With The Intern, writer/director Nancy Meyers, the woman behind Something’s Gotta Give and It’s Complicated, gives us the latest of her gentle, older-skewing comedies. Don’t expect to see anything the least bit surprising or provocative here; this is very much the gentle, inoffensive comedy written on the bottle. The Intern is a film filled with kind and likeable people being extra friendly to each other, simplistic plotting, and predictable jokes that make you laugh all the same. While the characters lack a crucial edge and the plot is nearly devoid of suspense, there is something undeniably charming and warm about Meyers’ fluffy style of comedy. The Intern is far too soft and plushy to make an impact, but it does make for some excellent Sunday morning comfort food.
The Intern immediately introduces us to Ben Whittaker (Robert De Niro), a retired widower trying to keep himself active and a part of society. When an online fashion retailer introduces a senior intern program, Ben seizes the opportunity to get back into the workforce and scores a role as assistant to the company’s founder and CEO, Jules Ostin (Anne Hathaway). Initially skeptical of the program and Ben himself, Jules soon realises how much he has to offer and with fears of her company beginning to outgrow her, makes him her friend and confidante.
While there’s some low-hanging fun to be had with De Niro’s old-school businessman imparting his knowledge on some wishy washy youngster, The Intern doesn’t have a huge amount to explore beyond its central conceit. The film settles very quickly into its slice-of-life tone. The occasional misadventure aside, there are almost no stakes or suspenseful elements to keep you captivated, just a simple comedy about good people doing honest work. Yes, Ben’s need to feel a part of the world and Jules’ fear of the company moving beyond her are commendable subplots, but it’s hardly life or death stuff.

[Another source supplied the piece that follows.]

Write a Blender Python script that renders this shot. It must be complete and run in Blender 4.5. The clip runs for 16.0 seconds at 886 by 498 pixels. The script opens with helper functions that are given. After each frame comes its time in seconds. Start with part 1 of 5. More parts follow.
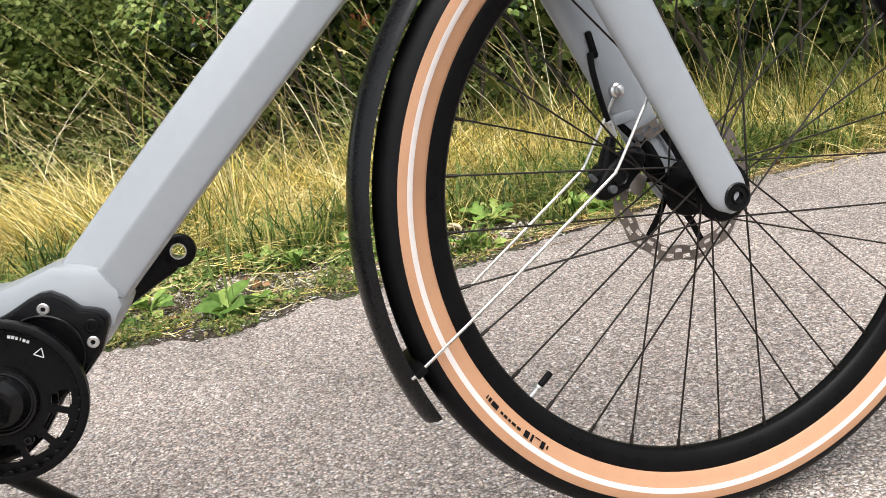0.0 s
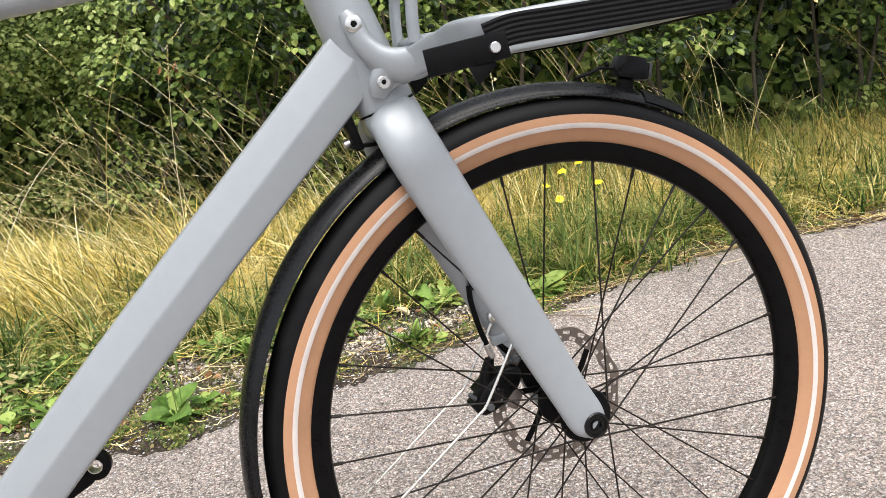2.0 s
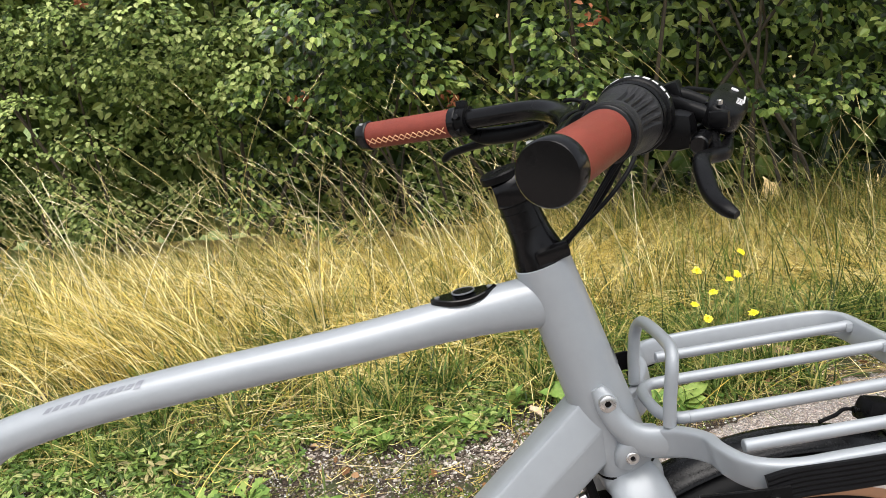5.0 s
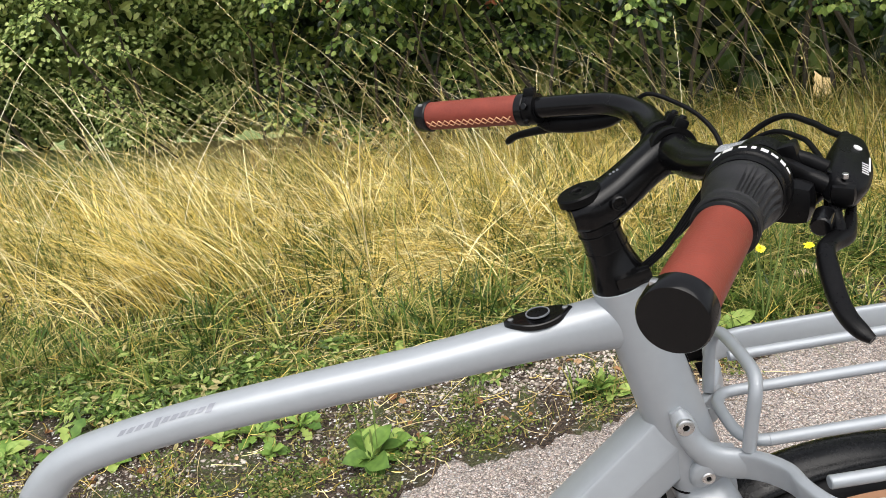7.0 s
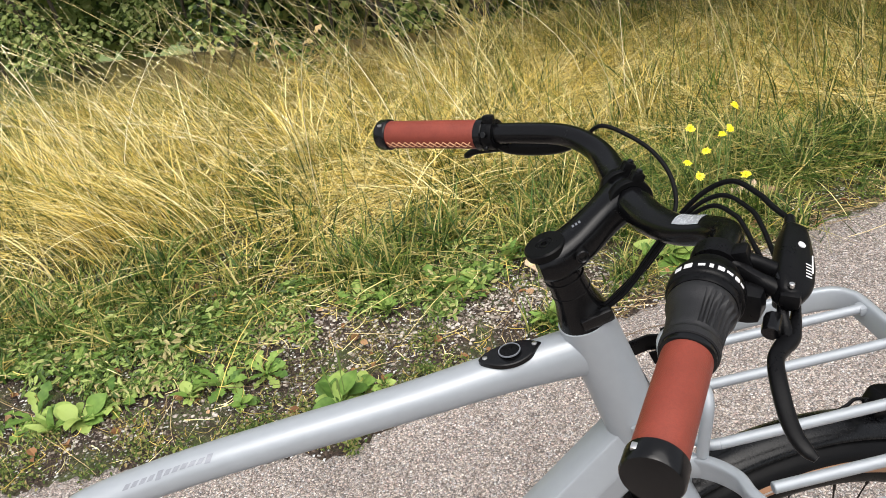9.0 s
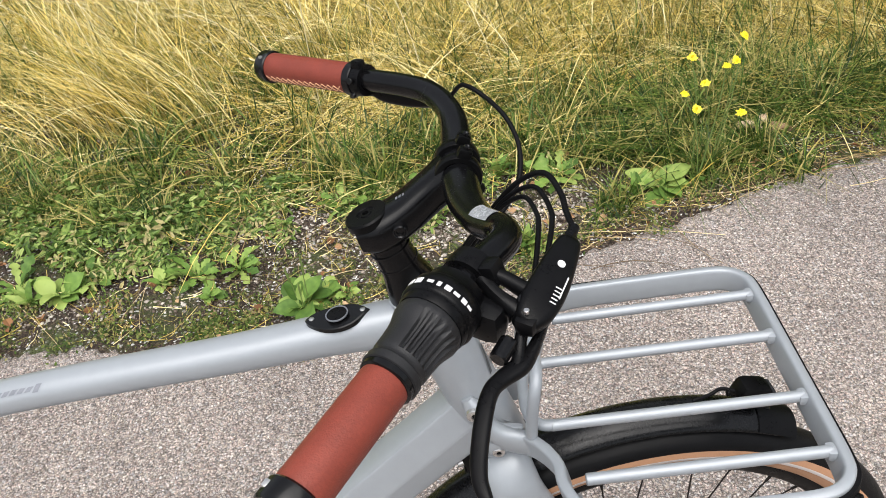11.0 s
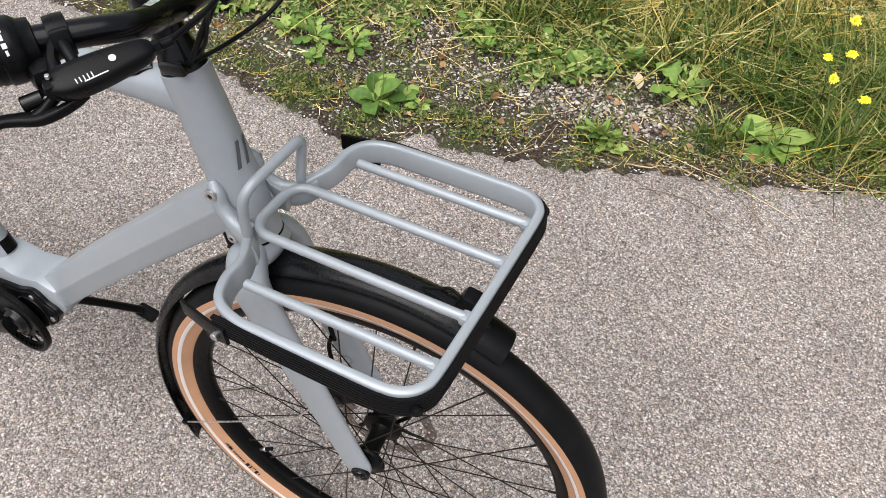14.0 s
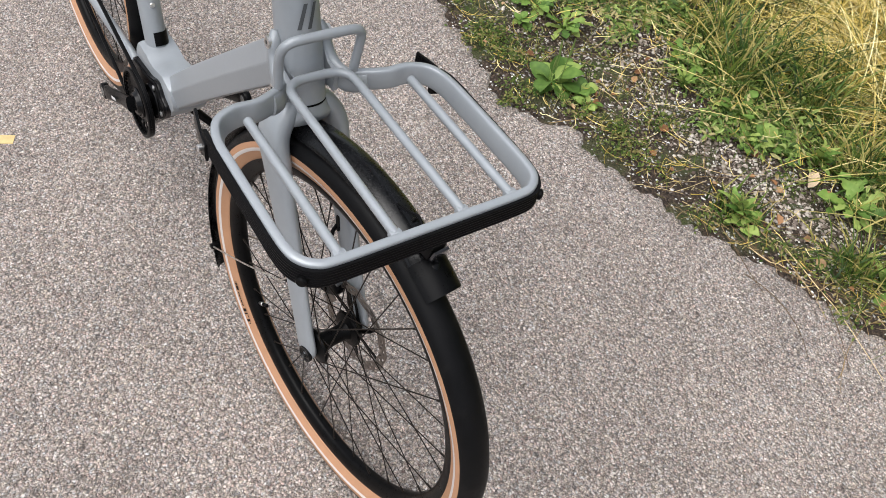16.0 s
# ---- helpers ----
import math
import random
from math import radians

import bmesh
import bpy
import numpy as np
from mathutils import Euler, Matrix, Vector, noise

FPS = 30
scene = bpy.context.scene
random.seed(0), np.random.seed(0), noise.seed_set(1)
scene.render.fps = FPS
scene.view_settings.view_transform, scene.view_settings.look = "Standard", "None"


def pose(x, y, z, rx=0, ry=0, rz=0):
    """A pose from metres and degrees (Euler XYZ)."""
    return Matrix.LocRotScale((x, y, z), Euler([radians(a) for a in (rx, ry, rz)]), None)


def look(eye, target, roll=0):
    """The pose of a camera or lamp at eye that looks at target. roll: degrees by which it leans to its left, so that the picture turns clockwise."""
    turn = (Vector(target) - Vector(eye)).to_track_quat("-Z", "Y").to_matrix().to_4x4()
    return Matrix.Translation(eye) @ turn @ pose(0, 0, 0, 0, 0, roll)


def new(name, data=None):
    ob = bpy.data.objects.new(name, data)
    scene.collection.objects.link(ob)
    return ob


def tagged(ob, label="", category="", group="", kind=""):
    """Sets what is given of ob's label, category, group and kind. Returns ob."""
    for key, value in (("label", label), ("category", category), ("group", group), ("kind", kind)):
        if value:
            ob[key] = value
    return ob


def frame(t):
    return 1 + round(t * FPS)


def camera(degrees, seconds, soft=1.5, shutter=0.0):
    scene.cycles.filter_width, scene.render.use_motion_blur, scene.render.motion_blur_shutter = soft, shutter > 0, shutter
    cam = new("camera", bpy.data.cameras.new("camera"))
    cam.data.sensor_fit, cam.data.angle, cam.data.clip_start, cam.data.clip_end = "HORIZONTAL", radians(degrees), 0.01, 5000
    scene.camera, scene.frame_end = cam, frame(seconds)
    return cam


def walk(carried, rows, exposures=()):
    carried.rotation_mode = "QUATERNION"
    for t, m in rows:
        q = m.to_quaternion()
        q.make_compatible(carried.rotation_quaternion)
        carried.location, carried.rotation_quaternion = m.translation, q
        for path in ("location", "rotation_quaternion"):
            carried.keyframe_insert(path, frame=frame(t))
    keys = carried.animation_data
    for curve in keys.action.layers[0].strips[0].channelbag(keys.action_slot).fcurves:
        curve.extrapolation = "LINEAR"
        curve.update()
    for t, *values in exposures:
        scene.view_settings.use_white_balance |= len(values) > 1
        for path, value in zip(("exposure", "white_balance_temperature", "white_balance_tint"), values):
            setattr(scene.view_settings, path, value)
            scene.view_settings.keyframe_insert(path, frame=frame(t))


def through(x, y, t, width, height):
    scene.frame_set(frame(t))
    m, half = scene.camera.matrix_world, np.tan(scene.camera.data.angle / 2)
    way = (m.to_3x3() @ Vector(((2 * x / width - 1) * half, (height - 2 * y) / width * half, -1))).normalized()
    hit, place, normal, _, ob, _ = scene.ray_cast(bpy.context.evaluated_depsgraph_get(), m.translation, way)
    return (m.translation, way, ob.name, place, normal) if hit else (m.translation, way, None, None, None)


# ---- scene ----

While that does paint a fairly saccharine picture, the focus really is on the comedy and the friendly faces delivering it. So as long as you can stomach the sweet, vanilla humour, there’s enough to enjoy that you can forgive the plot’s shortcomings.
What does stick out though is the notable absence of any real antagonist. Aside from judgmental mothers, pretty well the entire cast of The Intern are on the same team, helping each other out and working toward the same goals. On the one hand it can become tiresome seeing so many happy people patting each other on the back, and someone to get the blood pumping may have given The Intern the shot in the arm it sometimes needs. But it’s hard to imagine any sort of villain that would fit in this film and not be some eye-rolling cliché. In a comedy as by-the-book as The Intern, it’s refreshing to see Meyers resist leaning on this particular convention and letting the up-beat world she created play out unpolluted. There is one character who could have easily taken the bad-guy mantle later in the film, but impressively, The Intern resists temptation and treats their infractions with patience and understanding. I’d be lying if I didn’t say this gets a little mushy, but such a mature perspective on the subject is something alarmingly rare in Hollywood.
While I have used the words ‘vanilla’ and ‘inoffensive’ to describe the comedy, the humour is (for the most part) very successful and is delivered with enough frequency that all positive emotions flying around don’t start feeling overwrought. Admittedly, some of the setups are a little forced, and the intergenerational humour can be eye-rolling at times, but there is more than enough wit and energy to the script to keep you smiling. Meyers’ comedy is intrinsically grounded and relatable, organically growing out of situations, but never really building to anything greater than the scene currently playing. With more comedic leads or longer structured setups from Meyers, The Intern could probably have been a bit more memorable, but as it stands the film still is what it sets out to be first and foremost: funny.
There’s no denying Ben Whittaker is a likeable character, but unfortunately he really isn’t a very interesting one. While there’s innate tragedy to a man who’s lost his life and can’t find his way in the world, The Intern nips this in the bud and immediately enforces Ben as upbeat and life- affirming. With his only dips from this state being passing disappointment when something doesn’t meet his standard, it’s hard to feel invested in his story. De Niro is welcoming and loveable as the film’s male lead, but he does feel like a casual observer happily going on for the ride and not the once great businessman rediscovering himself the film tries to cast him as.
Hathaway’s Jules is thankfully blessed with a little more conflict and personality. After being hugely successful by constantly staying involved in every aspect of the business, the idea that she may have to step back a little to allow her company to continue growing is scary. With a kid at home, a family trying to get more time with her, and a board of investors pushing her to hire a CEO, the pressure for her to betray the philosophies that made her successful gives the film the only plotline with any real bite. While it’s an incredibly first-world problem to have, Hathaway gives it weight with subtle hints of stress and melancholy under her big cheery smile.
For better or for worse, The Intern is an extremely digestible comedy designed to keep any viewer happy. While the unexceptional story and simplistic comedy stop it from being a must-see, the consistently paced humour and warm, inviting cast ensure even the most begrudging viewer can smile along. Unlikely to be loved, but impossible not to like, The Intern is perfect for anyone in need of a cheery and cheesy pick me up.